The reasons are completely rational, I swear. I've decided YA is a good fit for me right now because I can write a much shorter novel if it's YA. I can really focus on adventure, and humor, and uplifting ideas. I was finding it hard to do those things in my adult fantasy. Also, it goes along with my last post--about Game of Thrones. I very much enjoy reading darker stories, but truth is, I'm lousy at writing them. I refuse to include extreme content, and so feel that my books were suffering because of it. I want to be honest to my stories, and I feel that I can better accomplish this in YA.
Another reason is that I tend to focus on huge plots, spanning multiple view-points in my adult fiction. Again, I read the type of stories that do this. The problem is, I hate outlining. For me, outlining is the death of creativity. (That's not to say I don't spend time planning what I'll write.
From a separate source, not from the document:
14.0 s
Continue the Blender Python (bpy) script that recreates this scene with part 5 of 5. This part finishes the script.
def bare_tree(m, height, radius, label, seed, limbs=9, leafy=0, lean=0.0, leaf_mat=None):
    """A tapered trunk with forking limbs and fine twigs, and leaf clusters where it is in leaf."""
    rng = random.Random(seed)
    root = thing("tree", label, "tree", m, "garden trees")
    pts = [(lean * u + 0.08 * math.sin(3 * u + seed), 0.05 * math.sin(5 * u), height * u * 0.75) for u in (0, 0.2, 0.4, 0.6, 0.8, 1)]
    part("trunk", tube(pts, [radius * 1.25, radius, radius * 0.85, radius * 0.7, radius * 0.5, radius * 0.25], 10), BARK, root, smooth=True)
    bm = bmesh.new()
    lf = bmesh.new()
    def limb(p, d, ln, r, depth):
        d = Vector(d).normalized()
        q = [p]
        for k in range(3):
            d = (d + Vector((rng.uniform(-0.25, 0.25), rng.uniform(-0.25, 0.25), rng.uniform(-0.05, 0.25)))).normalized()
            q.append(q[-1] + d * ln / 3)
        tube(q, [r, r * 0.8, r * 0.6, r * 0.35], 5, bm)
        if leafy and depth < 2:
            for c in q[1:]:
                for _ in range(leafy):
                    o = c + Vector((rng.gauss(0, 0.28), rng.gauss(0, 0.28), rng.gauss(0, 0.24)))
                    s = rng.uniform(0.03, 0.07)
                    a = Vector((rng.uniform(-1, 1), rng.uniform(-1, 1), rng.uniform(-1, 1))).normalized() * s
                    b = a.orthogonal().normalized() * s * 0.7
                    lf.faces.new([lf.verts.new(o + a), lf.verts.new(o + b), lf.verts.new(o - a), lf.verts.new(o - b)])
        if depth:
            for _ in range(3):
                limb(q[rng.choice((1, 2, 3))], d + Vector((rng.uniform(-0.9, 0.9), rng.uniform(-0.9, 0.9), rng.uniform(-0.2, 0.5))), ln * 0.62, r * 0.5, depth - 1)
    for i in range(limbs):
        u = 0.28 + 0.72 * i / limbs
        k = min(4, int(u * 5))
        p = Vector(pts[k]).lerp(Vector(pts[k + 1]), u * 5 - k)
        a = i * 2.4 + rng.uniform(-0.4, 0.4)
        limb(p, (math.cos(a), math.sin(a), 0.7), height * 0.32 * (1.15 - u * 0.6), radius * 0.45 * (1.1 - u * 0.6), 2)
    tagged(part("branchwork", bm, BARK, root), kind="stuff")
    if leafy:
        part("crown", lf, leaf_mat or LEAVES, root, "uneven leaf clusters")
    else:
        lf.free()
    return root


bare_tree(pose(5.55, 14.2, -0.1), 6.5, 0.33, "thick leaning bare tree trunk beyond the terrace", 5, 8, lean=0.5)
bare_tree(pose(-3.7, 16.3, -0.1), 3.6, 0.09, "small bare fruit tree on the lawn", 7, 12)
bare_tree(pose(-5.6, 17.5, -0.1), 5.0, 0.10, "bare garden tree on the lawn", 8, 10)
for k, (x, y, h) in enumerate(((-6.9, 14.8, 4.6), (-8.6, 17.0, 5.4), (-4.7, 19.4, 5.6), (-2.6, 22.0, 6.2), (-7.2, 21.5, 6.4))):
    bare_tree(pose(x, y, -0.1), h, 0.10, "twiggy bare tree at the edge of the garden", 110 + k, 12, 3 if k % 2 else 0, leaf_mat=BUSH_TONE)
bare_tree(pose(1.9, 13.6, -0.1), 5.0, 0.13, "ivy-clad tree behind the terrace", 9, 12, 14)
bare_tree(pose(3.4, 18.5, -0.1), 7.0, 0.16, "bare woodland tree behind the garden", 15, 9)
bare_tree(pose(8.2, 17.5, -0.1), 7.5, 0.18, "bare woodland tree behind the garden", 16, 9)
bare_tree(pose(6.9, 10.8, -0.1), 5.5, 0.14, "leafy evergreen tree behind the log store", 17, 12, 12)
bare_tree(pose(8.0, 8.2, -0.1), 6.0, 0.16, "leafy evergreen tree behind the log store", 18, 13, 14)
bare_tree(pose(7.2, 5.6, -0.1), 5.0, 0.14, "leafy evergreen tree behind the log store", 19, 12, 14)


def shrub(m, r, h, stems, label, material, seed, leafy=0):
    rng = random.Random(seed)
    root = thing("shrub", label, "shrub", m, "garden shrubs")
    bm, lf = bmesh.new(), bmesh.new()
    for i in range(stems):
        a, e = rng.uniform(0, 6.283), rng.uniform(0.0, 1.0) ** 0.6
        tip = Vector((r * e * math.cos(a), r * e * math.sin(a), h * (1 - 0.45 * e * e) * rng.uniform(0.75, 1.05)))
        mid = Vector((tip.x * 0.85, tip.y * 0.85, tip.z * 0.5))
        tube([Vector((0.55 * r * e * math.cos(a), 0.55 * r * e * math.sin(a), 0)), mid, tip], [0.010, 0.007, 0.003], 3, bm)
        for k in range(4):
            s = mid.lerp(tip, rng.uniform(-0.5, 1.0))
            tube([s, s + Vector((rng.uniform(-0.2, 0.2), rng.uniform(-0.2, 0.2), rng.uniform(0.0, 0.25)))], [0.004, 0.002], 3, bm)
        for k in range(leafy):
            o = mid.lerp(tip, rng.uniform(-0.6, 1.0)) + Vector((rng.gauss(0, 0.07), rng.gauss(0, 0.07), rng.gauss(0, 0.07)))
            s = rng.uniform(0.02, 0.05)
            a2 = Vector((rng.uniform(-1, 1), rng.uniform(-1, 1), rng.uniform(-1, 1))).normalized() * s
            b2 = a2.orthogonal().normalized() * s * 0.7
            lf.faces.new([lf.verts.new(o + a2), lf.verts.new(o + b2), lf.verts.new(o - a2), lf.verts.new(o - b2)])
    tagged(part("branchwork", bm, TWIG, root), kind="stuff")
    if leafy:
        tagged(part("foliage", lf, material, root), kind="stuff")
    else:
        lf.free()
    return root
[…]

I do, but mostly cognitively, rather than mapping out an entire novel on paper.) I'm finding, though, that as I'm writing these huge books (roughly 120,000-150,000 words, so not technically huge. To give you some perspective, The Way of Kings, by Brandon Sanderson, and The Wise Man's Fear, by Patrick Rothfuss--both extremely popular writers in adult fantasy--are around 400,000 words. That is huge. More like holy-shit insane.) I'm losing my way. Yeah, I know how they'll end. But the middle is bogging me down. It's literally crippling my writing to try and work through these stories right now. I just don't have the time. I made it to 125,000 on my first untitled book. Gunlord only made it to 80,000. I intend to finish Gunlord in the future, but it needs to sit a while and simmer. I'm not ready to write it the way I want to.
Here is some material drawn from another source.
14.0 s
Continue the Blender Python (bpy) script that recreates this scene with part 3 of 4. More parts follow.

All the pros say it's better for a new writer to finish what they are writing before working on something else. I really tried to take this advice to heart these last four months. I just couldn't finish. Every time I went to write Gunlord my fingers hovered above the keyboard. I rewrote the beginning from a new perspective; I played with doing it in first-person. Nothing was working. I love the characters, my writing group seems to love the characters, but it isn't good to be a writer and not be writing. For me, moving on to something new--that I'm very excited about--has made my life so much happier. I kept telling my wife I was down, that I didn't know how to crawl out of the slump I was in. I found my out. It's in YA fantasy, and I'm going to run with it for as long as I can.
So, I'm shooting for 75,000 words for this new book. Want to know the title? Course you do. Just know that I'll kill you if you try and steal it. It's titled: Merchant God Conspiracy, or The Merchant God Conspiracy. Haven't decided which one flows off the tongue better. I have one view-point character. I have a very exciting, fast-paced plot. There are gods, flint-lock pistols, and zombies (sort of). I'm loving it. I've written 8,000 words on it in four days. That's twice my normal speed.
Anyway, I had to share my excitement. So there you go.
Good luck with the switch, but how DARE you insult Muse (the band)!! Heathen! I will throw tomatoes at you next we meet!